• The task:
Where a line of the listing below includes the word "with", reproduce that line.

....................

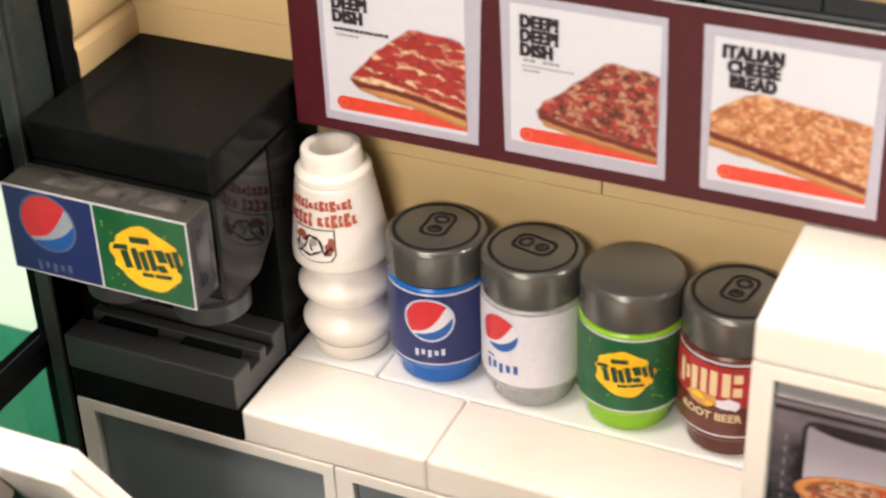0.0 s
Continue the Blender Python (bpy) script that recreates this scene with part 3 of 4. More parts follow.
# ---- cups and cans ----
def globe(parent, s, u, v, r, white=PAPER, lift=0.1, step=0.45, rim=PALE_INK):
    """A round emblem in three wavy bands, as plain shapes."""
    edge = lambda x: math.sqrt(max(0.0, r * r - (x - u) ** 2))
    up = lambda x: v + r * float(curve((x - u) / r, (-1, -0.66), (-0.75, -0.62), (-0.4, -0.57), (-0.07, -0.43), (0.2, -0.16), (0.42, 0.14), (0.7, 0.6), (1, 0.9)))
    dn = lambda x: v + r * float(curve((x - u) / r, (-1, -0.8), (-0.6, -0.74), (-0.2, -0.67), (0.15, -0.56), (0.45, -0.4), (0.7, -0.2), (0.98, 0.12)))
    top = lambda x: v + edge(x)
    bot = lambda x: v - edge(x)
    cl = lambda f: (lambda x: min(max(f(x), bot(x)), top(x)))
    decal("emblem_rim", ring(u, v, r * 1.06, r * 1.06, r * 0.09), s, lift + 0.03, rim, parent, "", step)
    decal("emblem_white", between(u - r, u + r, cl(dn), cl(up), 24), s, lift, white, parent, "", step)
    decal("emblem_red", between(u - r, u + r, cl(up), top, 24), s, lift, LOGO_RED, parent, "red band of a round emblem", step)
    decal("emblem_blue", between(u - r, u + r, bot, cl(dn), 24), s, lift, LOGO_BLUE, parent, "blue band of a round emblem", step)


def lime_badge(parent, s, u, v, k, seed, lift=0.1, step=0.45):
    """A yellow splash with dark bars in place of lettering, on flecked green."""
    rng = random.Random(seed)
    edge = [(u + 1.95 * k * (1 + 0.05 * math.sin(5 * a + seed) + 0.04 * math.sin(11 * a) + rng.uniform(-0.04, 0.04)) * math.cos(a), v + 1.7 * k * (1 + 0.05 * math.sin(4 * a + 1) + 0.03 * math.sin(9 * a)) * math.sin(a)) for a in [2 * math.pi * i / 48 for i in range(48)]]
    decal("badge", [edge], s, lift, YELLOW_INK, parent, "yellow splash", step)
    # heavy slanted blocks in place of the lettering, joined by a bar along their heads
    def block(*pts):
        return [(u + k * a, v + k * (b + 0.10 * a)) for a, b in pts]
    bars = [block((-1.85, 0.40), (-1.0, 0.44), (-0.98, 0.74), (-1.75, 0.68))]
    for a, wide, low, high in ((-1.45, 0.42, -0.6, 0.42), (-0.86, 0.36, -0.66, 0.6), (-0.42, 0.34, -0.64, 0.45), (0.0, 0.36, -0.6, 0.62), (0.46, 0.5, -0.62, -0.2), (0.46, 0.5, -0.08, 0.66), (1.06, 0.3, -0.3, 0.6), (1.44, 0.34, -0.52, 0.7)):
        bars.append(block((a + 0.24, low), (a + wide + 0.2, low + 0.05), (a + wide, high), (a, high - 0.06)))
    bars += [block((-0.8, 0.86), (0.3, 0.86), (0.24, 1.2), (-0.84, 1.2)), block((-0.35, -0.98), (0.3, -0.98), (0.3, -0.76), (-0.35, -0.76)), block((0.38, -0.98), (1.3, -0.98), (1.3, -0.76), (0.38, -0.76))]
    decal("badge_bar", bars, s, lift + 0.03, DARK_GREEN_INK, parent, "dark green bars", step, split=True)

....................

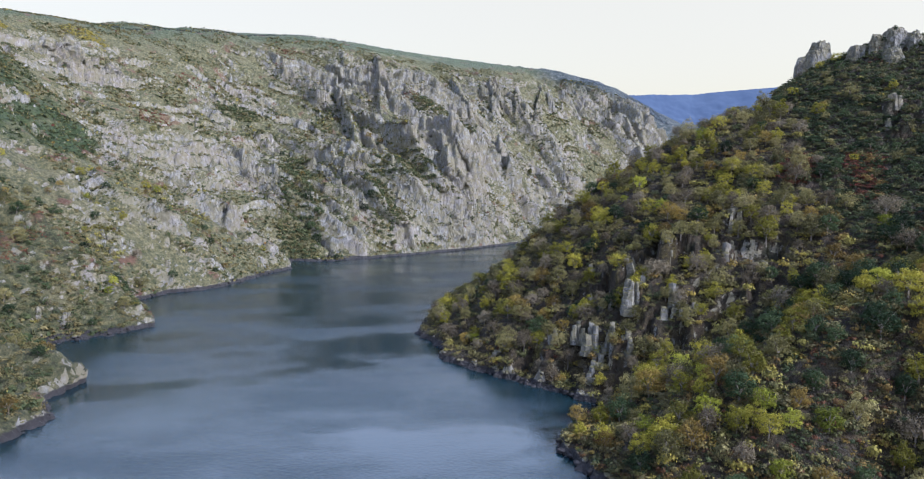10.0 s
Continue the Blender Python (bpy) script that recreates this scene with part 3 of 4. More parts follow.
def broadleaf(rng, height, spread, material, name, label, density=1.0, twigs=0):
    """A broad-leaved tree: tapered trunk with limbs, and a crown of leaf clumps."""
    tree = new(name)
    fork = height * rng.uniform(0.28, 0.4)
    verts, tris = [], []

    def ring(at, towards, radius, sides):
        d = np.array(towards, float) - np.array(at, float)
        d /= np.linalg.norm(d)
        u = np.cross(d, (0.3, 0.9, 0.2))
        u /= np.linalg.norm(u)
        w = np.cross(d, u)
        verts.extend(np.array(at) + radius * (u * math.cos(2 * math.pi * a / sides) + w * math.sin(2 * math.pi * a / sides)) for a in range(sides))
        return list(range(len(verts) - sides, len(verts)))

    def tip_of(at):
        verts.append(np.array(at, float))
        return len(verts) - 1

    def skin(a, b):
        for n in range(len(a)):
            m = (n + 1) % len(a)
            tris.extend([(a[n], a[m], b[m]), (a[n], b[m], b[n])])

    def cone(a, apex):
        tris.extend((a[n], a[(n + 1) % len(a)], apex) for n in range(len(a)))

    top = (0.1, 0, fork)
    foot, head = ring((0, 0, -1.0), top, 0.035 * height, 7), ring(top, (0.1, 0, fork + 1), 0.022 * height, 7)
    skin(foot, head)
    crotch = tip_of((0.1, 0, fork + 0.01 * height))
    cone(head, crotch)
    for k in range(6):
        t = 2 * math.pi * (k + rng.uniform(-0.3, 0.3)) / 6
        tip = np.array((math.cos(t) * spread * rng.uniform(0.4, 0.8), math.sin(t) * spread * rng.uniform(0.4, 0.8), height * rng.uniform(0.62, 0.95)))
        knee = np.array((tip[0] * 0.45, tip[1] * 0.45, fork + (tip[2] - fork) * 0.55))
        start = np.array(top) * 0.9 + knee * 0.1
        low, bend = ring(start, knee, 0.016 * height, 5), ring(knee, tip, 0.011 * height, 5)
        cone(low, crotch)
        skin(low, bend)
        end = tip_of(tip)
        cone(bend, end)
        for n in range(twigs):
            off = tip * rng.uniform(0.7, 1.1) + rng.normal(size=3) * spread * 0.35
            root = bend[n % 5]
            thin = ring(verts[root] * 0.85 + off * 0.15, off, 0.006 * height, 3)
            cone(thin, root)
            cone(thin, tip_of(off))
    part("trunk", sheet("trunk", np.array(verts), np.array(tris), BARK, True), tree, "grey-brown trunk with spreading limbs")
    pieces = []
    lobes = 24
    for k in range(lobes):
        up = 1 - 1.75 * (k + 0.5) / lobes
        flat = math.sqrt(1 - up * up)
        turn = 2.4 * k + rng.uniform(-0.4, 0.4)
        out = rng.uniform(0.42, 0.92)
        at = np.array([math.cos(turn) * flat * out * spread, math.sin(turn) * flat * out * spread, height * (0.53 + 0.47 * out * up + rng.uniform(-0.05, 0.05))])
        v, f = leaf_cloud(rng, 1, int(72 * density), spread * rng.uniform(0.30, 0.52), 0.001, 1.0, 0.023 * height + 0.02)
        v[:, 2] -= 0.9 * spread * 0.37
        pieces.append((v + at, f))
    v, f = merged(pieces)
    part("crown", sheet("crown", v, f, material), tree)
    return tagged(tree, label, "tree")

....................

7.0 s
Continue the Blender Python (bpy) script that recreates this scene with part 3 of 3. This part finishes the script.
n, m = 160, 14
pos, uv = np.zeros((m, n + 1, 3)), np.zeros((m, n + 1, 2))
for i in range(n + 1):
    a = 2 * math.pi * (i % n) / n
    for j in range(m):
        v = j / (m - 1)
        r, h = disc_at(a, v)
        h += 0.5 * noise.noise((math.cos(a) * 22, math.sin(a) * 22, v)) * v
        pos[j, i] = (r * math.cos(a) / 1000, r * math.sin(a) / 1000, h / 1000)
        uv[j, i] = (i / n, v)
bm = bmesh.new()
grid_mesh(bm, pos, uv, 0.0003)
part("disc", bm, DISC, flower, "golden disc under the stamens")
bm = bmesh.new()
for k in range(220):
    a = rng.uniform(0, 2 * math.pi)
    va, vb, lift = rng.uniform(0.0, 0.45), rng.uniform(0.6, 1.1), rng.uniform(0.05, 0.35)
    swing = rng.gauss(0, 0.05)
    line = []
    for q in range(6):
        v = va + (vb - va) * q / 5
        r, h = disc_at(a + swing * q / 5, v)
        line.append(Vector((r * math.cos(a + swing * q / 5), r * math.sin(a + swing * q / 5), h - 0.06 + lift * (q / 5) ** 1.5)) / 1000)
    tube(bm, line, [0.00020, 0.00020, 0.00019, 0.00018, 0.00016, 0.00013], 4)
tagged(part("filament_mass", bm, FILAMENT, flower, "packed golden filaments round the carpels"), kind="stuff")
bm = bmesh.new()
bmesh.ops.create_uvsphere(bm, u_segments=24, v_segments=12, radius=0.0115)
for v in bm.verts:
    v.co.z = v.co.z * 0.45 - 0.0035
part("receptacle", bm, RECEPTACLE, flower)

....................

• Solution to the exercise:
Continue the Blender Python (bpy) script that recreates this scene with part 3 of 4. More parts follow.
    """A yellow splash with dark bars in place of lettering, on flecked green."""
Continue the Blender Python (bpy) script that recreates this scene with part 3 of 4. More parts follow.
    """A broad-leaved tree: tapered trunk with limbs, and a crown of leaf clumps."""
    part("trunk", sheet("trunk", np.array(verts), np.array(tris), BARK, True), tree, "grey-brown trunk with spreading limbs")
Continue the Blender Python (bpy) script that recreates this scene with part 3 of 3. This part finishes the script.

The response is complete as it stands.